**Exercise**: Only the lines from the start of the data below through the line that contains "SHIFT = WAY" are to be copied, exactly and without pictures.

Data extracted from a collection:
== == ==
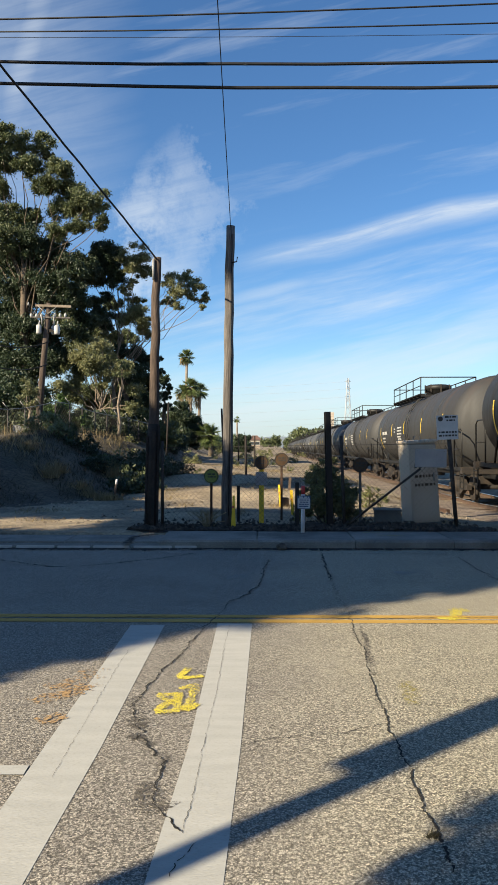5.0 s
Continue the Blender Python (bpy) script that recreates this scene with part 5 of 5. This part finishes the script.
house(-1.6, 270, 4, 3.4, "pale stucco house with a brown tiled roof")
house(-17.5, 320, 8, 2.4, "low pale house with a brown roof")
bm = bmesh.new()
prev = None
for i in range(121):
    x = -2400 + 40 * i
    z = 38 + 26 * noise.noise((x * 0.0016, 3.1, 0)) + 10 * noise.noise((x * 0.006, 1.1, 0))
    row = [bm.verts.new((x, 3600, -20)), bm.verts.new((x, 3600, max(z, 4))), bm.verts.new((x, 3900, -20))]
    if prev:
        bm.faces.new((prev[0], row[0], row[1], prev[1]))
        bm.faces.new((prev[1], row[1], row[2], prev[2]))
    prev = row
tagged(solid("backdrop", bm, HILL), "low hazy blue hills on the horizon", "hills", kind="structure")


# ---- unseen wall, added: closes the place behind the camera and cuts sky light ----
tagged(solid("wall_sky_block", boxed((-1.0, -9.3, -0.3), (45.0, -9.0, 9.0)), STUCCO), "unseen stucco wall added behind the near pavement to block sky light", "wall", kind="structure")


# ---- behind the camera: what shades the street ----
SHIFT = WAY / math.tan(SUN_EL)                          # ground run of a shadow for each metre of height


def shade_tree(name, area, heights, count, size, root, label, seed):
    """A tree whose crown stands where its shade, falling over the area, says it must."""
    rng = np.random.default_rng(seed)
    clumps = []
    while len(clumps) < count:
        u, v = rng.uniform(0, 1, 2)
        a, b, c, d = [Vector((*p, 0)) for p in area]
        g = a.lerp(b, u).lerp(d.lerp(c, u), v)
        h = rng.uniform(*heights)
        p = g - SHIFT * h + Vector((0, 0, h))
        clumps.append((tuple(p), size))
    mid = sum((Vector(c) for c, _ in clumps), Vector()) / len(clumps)
    return tree(name, (mid.x + root[0], mid.y + root[1], 0.1), (mid.x, mid.y, mid.z - 1.0), clumps, 900, 0.13, LEAF_DARK, BARK_DARK, 0.25, label, seed)


shade_tree("street_tree", [(-10.5, -0.9), (-1.0, 6.0), (-2.0, 12.2), (-10.5, 12.1)], (5.5, 8.0), 420, 0.55, (0, 0), "leafy street tree shading the roadway", 31)
shade_tree("street_tree", [(-1.2, 5.9), (7.4, 11.9), (8.2, 16.3), (-1.0, 13.2)], (9.0, 11.0), 1150, 0.46, (0, 0), "leafy street tree shading the far pavement", 32)
shade_tree("street_tree", [(-2.0, 12.8), (1.0, 13.2), (0.6, 15.9), (-2.4, 16.5)], (9.0, 11.0), 170, 0.5, (0, 0), "slim leafy street tree", 37)
shade_tree("street_tree", [(-15.0, 14.9), (-2.5, 15.0), (-3.2, 23.0), (-15.0, 26.0)], (9.0, 12.0), 620, 0.6, (0, 0), "tall leafy street tree shading the bank", 34)
shade_tree("street_tree", [(-5.0, 24.8), (3.0, 25.8), (3.4, 31.0), (-5.0, 33.0)], (12.0, 15.0), 360, 0.7, (0, 0), "tall leafy street tree shading the dirt yard", 36)
shade_tree("street_tree", [(6.2, 14.9), (8.8, 14.0), (9.6, 20.5), (6.9, 20.5)], (12.0, 14.0), 200, 0.55, (0, 0), "tall leafy street tree shading the crossing", 38)
# a small tree with feathery sprays, close behind the kerb
sprays = []
rng = np.random.default_rng(33)
for line in ([(0.44, 2.51), (0.77, 2.88), (1.24, 3.26), (1.75, 3.72)], [(0.79, 2.44), (1.27, 2.97), (1.62, 3.27), (2.08, 3.62)], [(0.94, 2.41), (1.35, 2.77), (1.62, 3.10)], [(1.19, 2.25), (1.65, 2.75), (2.02, 3.02)], [(0.60, 2.48), (0.95, 2.69), (1.32, 3.16)]):
    for p, q in zip(line, line[1:]):
        for u in np.arange(0, 1, 0.16):
            g = Vector((*p, 0)).lerp(Vector((*q, 0)), u) + Vector((rng.normal(0, 0.04), rng.normal(0, 0.04), 0))
            h = rng.uniform(3.7, 4.0)
            sprays.append((tuple(g - SHIFT * h + Vector((0, 0, h))), 0.11))
mid = sum((Vector(c) for c, _ in sprays), Vector()) / len(sprays)
tree("feathery_tree", (mid.x - 0.9, mid.y - 1.2, 0.1), (mid.x - 0.6, mid.y - 0.9, mid.z - 0.4), sprays, 2600, 0.05, LEAF_DARK, BARK_DARK, 0.05, "small street tree with feathery sprays of leaves", 35)
PB = Vector((-0.095, 2.88, 0)) - WAY * 6.2
sig = thing("street_pole", "steel street pole with a narrow cabinet strapped to it", "pole", Matrix.Translation((PB.x, PB.y, 0.0)))
part("shaft", tube(bmesh.new(), [(0, 0, -0.2), (0, 0, 7.5)], [0.085, 0.075], 14), GREY_STEEL, sig)
part("box", boxed((-0.08, 0.06, 3.75), (0.08, 0.215, 5.75), 0.01, pose(0, 0, 0, 0, 0, 40.6)), BOX_GREY, sig)
sprout = thing("crack_weed", "small green weed growing in the asphalt crack", "weed", Matrix.Translation((*(0.74, 2.90), 0.0)))
rng = np.random.default_rng(77)
v, f = grass(rng, np.concatenate([rng.normal(0, 0.012, (90, 2)), np.zeros((90, 1))], 1), 0.022, 0.003, 0.7)
raw("sprig", v, f, GRASS_DARK, sprout)
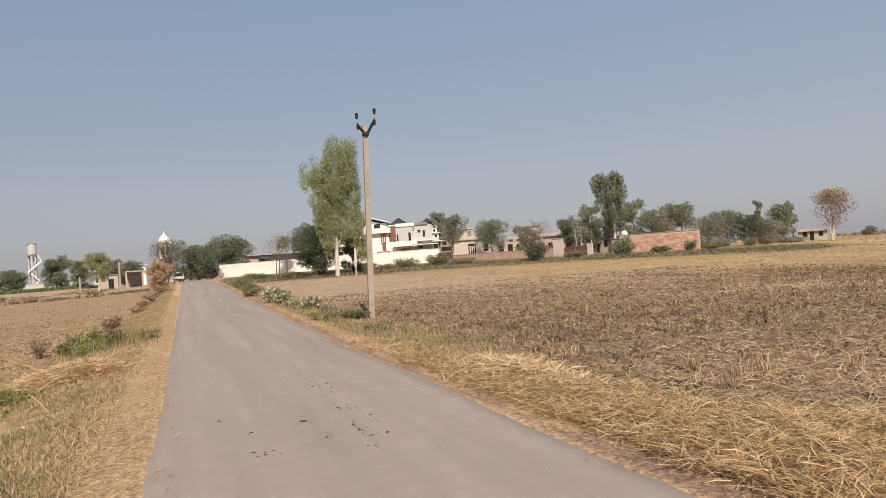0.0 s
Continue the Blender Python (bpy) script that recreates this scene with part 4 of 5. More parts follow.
# ---- trees ----
# roadside pair of eucalyptus, thin drooping foliage, white trunks
GREEN_TREE = "broad green tree at the village edge"
lobed_tree(16.3, 74.0, 16.0, ((1.3, 0, 13.4, 2.3, 2.1), (0.0, 0.1, 12.7, 1.9, 2.0), (-1.2, 0.1, 10.0, 1.7, 1.6), (0.3, 0.0, 8.4, 1.8, 1.8), (-1.5, 0.3, 11.7, 2.0, 2.1), (1.9, -0.4, 11.6, 1.9, 2.2), (0.4, 0.2, 10.0, 2.6, 2.4), (2.6, 0.4, 10.2, 1.2, 1.2), (-1.3, -0.3, 8.3, 1.8, 2.0), (-0.5, 0.2, 6.4, 2.3, 1.9), (1.5, 0.3, 7.3, 1.9, 2.2), (-0.9, -0.2, 4.4, 1.7, 1.6), (0.9, 0.2, 4.9, 1.5, 1.8)),
           LEAF_EUC, 11, "tall eucalyptus with a pale trunk and drooping leaves", PALEBARK, 36000, (0.24, 0.07), 0.6, 0.21, "eucalyptus pair")
lobed_tree(18.2, 73.0, 9.5, ((0.3, 0, 8.4, 0.9, 1.4), (0.6, 0.2, 6.6, 1.2, 1.5), (-0.1, -0.2, 4.9, 1.1, 1.4), (0.8, 0, 3.4, 0.9, 1.2), (1.1, 0.1, 2.2, 0.6, 0.8)),
           LEAF_EUC, 12, "shorter slim eucalyptus with a pale straight trunk", PALEBARK, 5200, (0.25, 0.08), 0.62, 0.17, "eucalyptus pair")
tree(14.5, 77.6, 6.4, 5.8, LEAF_DARK, 13, "dense dark-leaved mango tree beside the eucalyptus", None, 0.06, 7000, (0.30, 0.13), 0.25, limbs=13)
tree(19.0, 77.5, 5.2, 3.0, LEAF_DARK, 14, "dark bushy tree before the white house", None, 0.05, 2600, (0.30, 0.13), 0.25, limbs=9)
tree(2.0, 121, 6.3, 6.2, LEAF_BROADDARK, 15, "leafy roadside tree at the far bend", None, 0.1, 2400, (0.42, 0.2), 0.2, limbs=9)
tree(8.6, 131, 7.4, 9.8, LEAF_BROADDARK, 16, "wide dome-shaped roadside tree", None, 0.02, 5200, (0.42, 0.2), 0.2, limbs=12)
tree(3.6, 113, 4.2, 3.4, LEAF_DARK, 17, "dark young tree by the white wall's end", None, 0.06, 1400, (0.36, 0.18), 0.2)
tree(-2.6, 112, 7.3, 5.2, LEAF_BANK, 18, "thin grey-brown roadside tree before the shrine", None, 0.1, 3200, (0.26, 0.10), 0.1, limbs=11, stems=2)
tree(-2.35, 75, 3.5, 2.3, LEAF_RUST, 19, "rust-orange leafed roadside shrub tree", None, 0.0, 2200, (0.22, 0.1), 0.2, stems=3, limbs=5)
tree(14.4, 111, 7.0, 5.2, LEAF_GREY, 20, "nearly bare tree behind the white wall", None, 0.2, 420, (0.35, 0.15), 0.1, limbs=10, stems=2)
tree(16.2, 112, 6.6, 2.6, LEAF_MID, 120, "thin-crowned green tree behind the white wall", None, 0.55, 420, (0.5, 0.2), 0.0, limbs=6)
# village side, past the white house
tree(38.1, 93.0, 7.4, 4.0, LEAF_MID, 21, "grey-green tree forking low before the pink house", None, 0.35, 2400, (0.28, 0.12), 0.2, limbs=9, stems=2, shape="round")
tree(*polar(21.2, 124), 9.8, 3.6, LEAF_GREY, 22, "tall pale tree behind the houses", None, 0.3, 1300, (0.45, 0.18), 0.2, limbs=9)
tree(46.0, 94.6, 6.4, 5.6, LEAF_MID, 23, "round green tree before the pink house", None, 0.18, 3600, (0.28, 0.12), 0.2, limbs=10)
tree(42.4, 74.2, 5.4, 3.7, LEAF_DRY, 24, "thorny half-bare tree at the field edge", None, 0.1, 900, (0.26, 0.1), 0.0, limbs=12, stems=3)
bush(41.4, 72.8, 2.9, 3.5, LEAF_DARK, 25, "dense dark bush at the foot of the thorny tree", 1700, (0.24, 0.12))
tree(56.0, 88.4, 6.0, 4.4, LEAF_DARK, 26, "dark leafy tree behind the maroon gate", None, 0.15, 1700, (0.36, 0.17), 0.2)
tree(54.9, 83.6, 6.4, 4.0, LEAF_GREY, 27, "bare pale-limbed tree by the gate", PALEBARK, 0.2, 420, (0.3, 0.12), 0.1, limbs=11, stems=2)
tree(59.4, 87.0, 7.8, 4.2, LEAF_MID, 28, "slender green tree by the gate", PALEBARK, 0.25, 1600, (0.36, 0.17), 0.2)
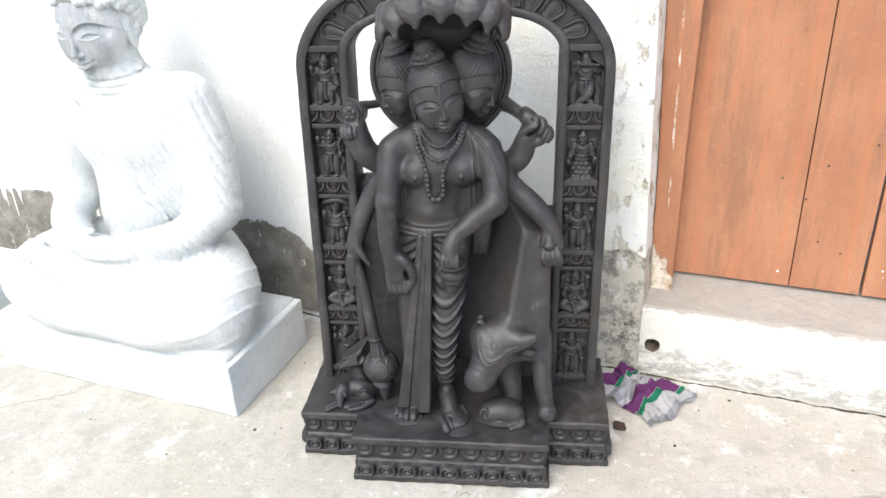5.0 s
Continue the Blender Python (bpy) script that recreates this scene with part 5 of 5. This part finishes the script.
def seated_form():
    x0 = SEAT[0]
    c = Clay((-1.42, -0.075, 0.14), (-0.53, 0.42, 0.92), 0.0042)
    # trunk
    c.ball((x0, 0.245, 0.62), (0.158, 0.105, 0.19), 0.04)
    c.ball((x0, 0.235, 0.42), (0.142, 0.105, 0.17), 0.05)
    c.ball((x0, 0.245, 0.26), (0.215, 0.125, 0.12), 0.05)
    c.limb((x0 - 0.135, 0.255, 0.730), (x0 + 0.150, 0.255, 0.730), 0.068, 0.068, 0.05)
    c.limb((x0 - 0.012, 0.25, 0.70), (x0 - 0.024, 0.236, 0.86), 0.080, 0.068, 0.035)
    for s in (-1, 1):
        c.ball((x0 + s * 0.068, 0.188, 0.640), (0.080, 0.040, 0.062), 0.04)
        # arms
        c.tube([(x0 + s * 0.178 + 0.006, 0.255, 0.728), (x0 + s * 0.216 + 0.008, 0.245, 0.610), (x0 + s * 0.236 + 0.012, 0.215, 0.470)], [0.070, 0.066, 0.058], 0.03)
        c.tube([(x0 + s * 0.228 + 0.012, 0.210, 0.455), (x0 + s * 0.185, 0.130, 0.408), (x0 + s * 0.080, 0.060, 0.402)], [0.058, 0.050, 0.036], 0.02)
        # thighs and crossed shins
        c.tube([(x0 + s * 0.120, 0.260, 0.270), (x0 + s * 0.250, 0.150, 0.262), (x0 + s * 0.305, 0.080, 0.245)], [0.115, 0.108, 0.092], 0.03)
        c.tube([(x0 + s * 0.300, 0.070, 0.235), (x0 + s * 0.170, 0.010, 0.225), (x0 + s * 0.020, 0.000, 0.215)], [0.085, 0.074, 0.058], 0.03)
    c.tube([(x0 + 0.05, 0.010, 0.275), (x0 - 0.10, 0.010, 0.330), (x0 - 0.215, 0.030, 0.345)], [0.040, 0.042, 0.030], 0.015)
    for i in range(5):
        c.limb((x0 - 0.215 - 0.008 * i, 0.000 + 0.018 * i, 0.355), (x0 - 0.250 - 0.006 * i, -0.010 + 0.018 * i, 0.365), 0.012, 0.010, 0.005)
    c.tube([(x0 + 0.06, -0.015, 0.255), (x0 + 0.15, -0.012, 0.285), (x0 + 0.205, 0.010, 0.300)], [0.030, 0.032, 0.020], 0.012)
    c.ball((x0, 0.075, 0.285), (0.235, 0.105, 0.100), 0.04)
    c.ball((x0 + 0.130, 0.225, 0.560), (0.075, 0.062, 0.150), 0.035)
    # palms resting in the lap
    c.ball((x0 + 0.010, 0.040, 0.392), (0.095, 0.050, 0.024), 0.02)
    c.ball((x0 - 0.015, 0.030, 0.412), (0.085, 0.042, 0.018), 0.008)
    for i in range(4):
        c.limb((x0 + 0.02, 0.000 + 0.014 * i, 0.405 + 0.004 * i), (x0 - 0.095, 0.000 + 0.015 * i, 0.404 + 0.004 * i), 0.010, 0.008, 0.004)
    c.limb((x0 - 0.065, 0.040, 0.430), (x0 - 0.005, 0.030, 0.446), 0.011, 0.008, 0.005)
    # robe: hem, folds over the shoulder and the knee
    c.tube([(x0 - 0.10, 0.160, 0.745), (x0 - 0.02, 0.140, 0.640), (x0 + 0.06, 0.148, 0.520), (x0 + 0.12, 0.160, 0.440)], 0.006, 0.008)

    def folds(x, y, z):
        on = np.clip((x - (x0 - 0.02)) / 0.08, 0, 1) * np.clip((z - 0.33) / 0.05, 0, 1)
        w = np.sin((x * 0.85 + z * 0.42 + 0.3 * y) * 330 + 2 * np.sin(z * 13))
        return 0.0065 * np.clip(w - 0.35, 0, 1) * on * np.clip((0.34 - y) / 0.05, 0, 1)

    def knee(x, y, z):
        d = np.sqrt((x - (x0 + 0.20)) ** 2 + (y - 0.20) ** 2 * 0.4 + (z - 0.42) ** 2)
        return -0.0034 * np.clip(np.sin(d * 150) - 0.70, 0, 1) / 0.30 * np.clip((x - (x0 + 0.20)) / 0.05, 0, 1) * np.clip((0.35 - z) / 0.03, 0, 1) * np.clip((z - 0.16) / 0.02, 0, 1)

    def neck_lines(x, y, z):
        away = np.sqrt((x - x0 + 0.020) ** 2 + (y - 0.240) ** 2)
        level = z + 0.22 * (0.24 - y)
        lines = sum(np.exp(-((level - at) / 0.0040) ** 2) for at in (0.772, 0.788, 0.804))
        return 0.0060 * lines * np.clip((0.105 - away) / 0.015, 0, 1)

    c.press((-1.12, 0.10, 0.72), (-0.86, 0.36, 0.86), neck_lines)
    c.press((-1.0, 0.0, 0.3), (-0.55, 0.4, 0.82), folds)
    c.press((-0.80, -0.05, 0.15), (-0.53, 0.4, 0.4), knee)
    c.slab((x0, 0.155, 0.140), (0.365, 0.165, 0.018), 0.008, 0.02)
    return c.skin()


def curled_head():
    """The head at its own size, with rows of snail-shell curls over skull and top-knot."""
    k = 1.80
    v, f = head_form(False)
    c = Clay((-0.13, -0.13, -0.08), (0.13, 0.15, 0.225), 0.0026)
    c.ball((0, 0.008, 0.022), (0.0500 * k, 0.0575 * k, 0.0560 * k), 0.006, above=((0, 0.45, 0.89), 0.012))
    c.ball((0, 0.020, 0.010), (0.0500 * k, 0.0535 * k, 0.0560 * k), 0.006, above=((0, 0.80, 0.60), 0.0))
    c.ball((0, 0.018, 0.100), (0.082, 0.086, 0.082), 0.03)
    for ring in range(14):
        polar = 0.05 + ring * 0.142
        count = max(1, int(round(math.tau * math.sin(polar) / 0.150)))
        for i in range(count):
            a = math.tau * (i + 0.5 * (ring % 2)) / count
            p = Vector((math.sin(polar) * math.cos(a) * 0.0535 * k, 0.009 + math.sin(polar) * math.sin(a) * 0.0610 * k, 0.022 + math.cos(polar) * 0.0595 * k))
            if (0.45 * (p.y - 0.008) + 0.89 * (p.z - 0.022) < 0.008 and p.y < 0.012) or p.z < -0.045:
                continue
            c.ball(p[:], 0.0122, 0.0010)
    for ring in range(10):
        polar = 0.05 + ring * 0.180
        count = max(1, int(round(math.tau * math.sin(polar) / 0.190)))
        for i in range(count):
            a = math.tau * (i + 0.5 * (ring % 2)) / count
            c.ball((math.sin(polar) * math.cos(a) * 0.084, 0.018 + math.sin(polar) * math.sin(a) * 0.088, 0.098 + math.cos(polar) * 0.086), 0.0120, 0.0010)
    return [(v * k, f), c.skin()]


def seated_statue():
    place = Matrix.Translation((-0.984, 0.236, 0.920)) @ Matrix.Rotation(radians(9), 4, "X")
    mesh = mesh_of("seated_statue", [seated_form()] + [(turned(v, place), f) for v, f in curled_head()])
    ob = part_mesh("seated_statue", mesh, M_PALE)
    tagged(ob, "pale grey stone statue seated cross-legged, curled hair", "statue")


def stone_block(name, lo, hi, label):
    bm = bmesh.new()
    box(bm, lo, hi, 0.006, 2)
    bmesh.ops.subdivide_edges(bm, edges=[e for e in bm.edges if e.calc_length() > 0.08], cuts=7, use_grid_fill=True)
    roughen(bm, 0.006, 9)
    roughen(bm, 0.003, 40)
    ob = part(name, bm, M_PLINTH, smooth=False)
    tagged(ob, label, "plinth")


seated_statue()
stone_block("stone_plinth", (-1.372, -0.030, 0.0), (-0.572, 0.325, 0.150), "rough-hewn pale stone plinth under the seated statue")
stone_block("stone_plinth", (-2.35, 0.02, 0.0), (-1.575, 0.33, 0.150), "rough-hewn pale stone plinth standing empty by the wall")

# ---- small things on the floor ----
def cloth():
    """A crumpled striped cotton rag by the wall's foot, pinched up near its middle, its hems spread out."""
    bm = bmesh.new()
    uv = bm.loops.layers.uv.new("UVMap")
    n, grid, flat = 110, [], {}
    heart = Vector((0.365, 0.375, 0))
    for j in range(n + 1):
        row = []
        for i in range(n + 1):
            s, t = i / n * 2 - 1, j / n * 2 - 1
            r, a = math.hypot(s, t), math.atan2(t, s)
            pull = 0.42 + 0.48 * min(1, r) + 0.34 * noise.noise((math.cos(a) * 1.4, math.sin(a) * 1.4, 3.7))
            x, y = s * 0.122 * pull, t * 0.098 * pull
            x, y = x * 0.88 + y * 0.47, -x * 0.47 + y * 0.88
            q = heart + Vector((x + 0.014 * noise.noise((s * 2.2, t * 2.2, 1)), y + 0.014 * noise.noise((s * 2.2, t * 2.2, 9)), 0))
            q.y = min(q.y, WALL_Y - 0.016)
            spoke = abs(math.sin(a * 2.6 + 1.3 * noise.noise((s * 2, t * 2, 5)) + 0.6 * r))
            z = 0.003 + 0.030 * math.exp(-(r / 0.22) ** 2) + 0.032 * spoke ** 1.4 * math.exp(-((r - 0.45) / 0.34) ** 2)
            z += 0.026 * max(0, noise.noise((s * 3.0, t * 3.0, 4))) + 0.014 * abs(noise.noise((s * 5 + t * 3, t * 2 - s, 6))) + 0.0035 * abs(noise.noise((s * 11, t * 11, 2)))
            v = bm.verts.new((q.x, q.y, z))
            flat[v] = ((s * 0.5 + 0.5) * 0.66 + 0.035 + 0.04 * noise.noise((s * 2, t * 2, 8)), t * 0.5 + 0.5)
            row.append(v)
        grid.append(row)
    for j in range(n):
        for i in range(n):
            f = bm.faces.new((grid[j][i], grid[j][i + 1], grid[j + 1][i + 1], grid[j + 1][i]))
            for loop in f.loops:
                loop[uv].uv = flat[loop.vert]
    bmesh.ops.solidify(bm, geom=list(bm.faces), thickness=0.0015)
    ob = part("cloth_rag", bm, M_CLOTH)
    tagged(ob, "crumpled purple, white and green striped cotton rag on the floor", "cloth")


def lump(name, x, y, size, material, label, category, flat=0.5, seed=0):
    bm = bmesh.new()
    bmesh.ops.create_icosphere(bm, subdivisions=3, radius=size)
    for v in bm.verts:
        v.co *= 1 + 0.35 * noise.noise(v.co / size * 1.3 + Vector((seed, 0, 0)))
        v.co.z *= flat
    low = min(v.co.z for v in bm.verts)
    bmesh.ops.translate(bm, vec=(x, y, -low - size * flat * 0.12), verts=bm.verts)
    ob = part(name, bm, material)
    tagged(ob, label, category)


cloth()
lump("leaf_scrap", 0.345, 0.235, 0.017, M_STAIN, "dark dried leaf scrap lying on the cement", "leaf", 0.15, 3)
rnd = random.Random(5)
for i in range(16):
    x, y = rnd.uniform(-0.55, 1.1), rnd.uniform(-0.5, 0.45)
    if -0.45 < x < 0.42 and -0.2 < y < 0.4:
        continue
    lump("grit", x, y, rnd.uniform(0.002, 0.0042), M_STAIN, "small dark crumb of grit on the cement floor", "grit", 0.5, i)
== == ==
**Output for this task**:
5.0 s
Continue the Blender Python (bpy) script that recreates this scene with part 5 of 5. This part finishes the script.
house(-1.6, 270, 4, 3.4, "pale stucco house with a brown tiled roof")
house(-17.5, 320, 8, 2.4, "low pale house with a brown roof")
bm = bmesh.new()
prev = None
for i in range(121):
    x = -2400 + 40 * i
    z = 38 + 26 * noise.noise((x * 0.0016, 3.1, 0)) + 10 * noise.noise((x * 0.006, 1.1, 0))
    row = [bm.verts.new((x, 3600, -20)), bm.verts.new((x, 3600, max(z, 4))), bm.verts.new((x, 3900, -20))]
    if prev:
        bm.faces.new((prev[0], row[0], row[1], prev[1]))
        bm.faces.new((prev[1], row[1], row[2], prev[2]))
    prev = row
tagged(solid("backdrop", bm, HILL), "low hazy blue hills on the horizon", "hills", kind="structure")


# ---- unseen wall, added: closes the place behind the camera and cuts sky light ----
tagged(solid("wall_sky_block", boxed((-1.0, -9.3, -0.3), (45.0, -9.0, 9.0)), STUCCO), "unseen stucco wall added behind the near pavement to block sky light", "wall", kind="structure")


# ---- behind the camera: what shades the street ----
SHIFT = WAY / math.tan(SUN_EL)                          # ground run of a shadow for each metre of height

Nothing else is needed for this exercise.